Vanilla Buttercream Topped Cocoa Cupcakes
Moist and decadent chocolate cupcakes with a mound of vanilla buttercream frosting. Adapted from Sally’s Baking Addiction.
- Prep Time: 20 mins
- Cook Time: 20 mins
- Total Time: 40 minutes
- Yield: 14 cupcakes
- Category: Dessert, Cupcakes
- Method: Baking
- Cuisine: American
- 1/2 cup cocoa powder (not Dutch-processed)
- 3/4 cup flour
- 1/2 teaspoon baking soda
- 3/4 teaspoon baking powder
- 1/4 teaspoon salt
- 2 eggs, at room temperature
- 1/2 cup sugar
- 1/2 cup brown sugar
- 1/3 cup vegetable oil
- 1 teaspoon vanilla extract
- 1/2 teaspoon coffee extract (may add more vanilla if you don’t have coffee extract)
- 1/2 cup buttermilk, at room temperature
- 1 cup butter (2 sticks), at room temperature
- 4 1/2-5 cups powdered sugar
- 1/4 cup heavy cream
- 2 teaspoons vanilla extract
- Preheat the oven to 350º. This recipe makes approximately 14 cupcakes. Line two muffin tins with 14 liners or line one muffin tin with12 liners and two ramekins with liners. Set aside.

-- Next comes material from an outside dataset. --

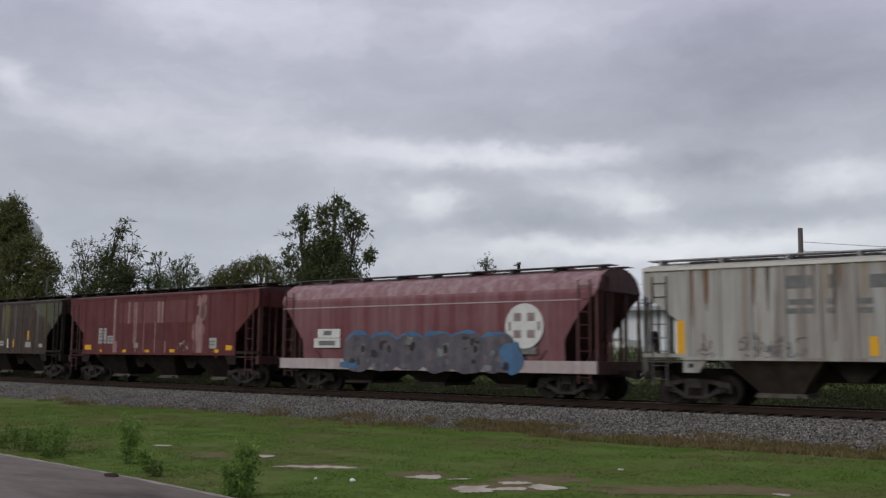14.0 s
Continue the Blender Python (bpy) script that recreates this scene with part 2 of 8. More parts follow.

- Make the cupcakes: Whisk the cocoa powder, flour, baking soda, baking powder, and salt in a medium bowl till combined. Set aside. In a large bowl, whisk the eggs, sugar, oil,and extracts. Whisk about ⅓ of the dry ingredients into the egg mixture, then half the buttermilk, another ⅓ of the flour mixture, the rest of the buttermilk, then the rest of the flour mixture. Whisk after each addition, but don’t overmix. Fill paper liners only about ½ full and bake for 18-20 minutes, or until a toothpick inserted in the center comes out clean. Cool for about 10 minutes then remove to wire rack to finish cooling.

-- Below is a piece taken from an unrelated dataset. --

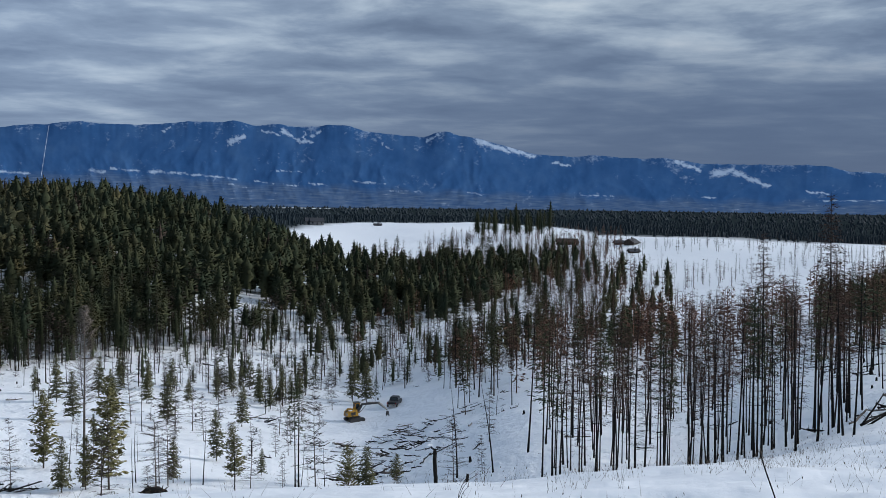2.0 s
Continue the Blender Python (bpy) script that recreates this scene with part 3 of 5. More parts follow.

- To make the frosting, beat the butter with the paddle attachment of a stand mixer or a hand mixer till fluffy. Add 4 and ½ cups powdered sugar, cream, and vanilla extract with the mixer running on low till combined. Then increase the mixer’s speed to high and beat a couple more minutes. Adjust texture by adding up to another ½ cup of powdered sugar or a touch more cream.
- When cupcakes are completely cooled, frost as desired. You can pipe on swirls or just smear a good amount of frosting on the tops with a knife.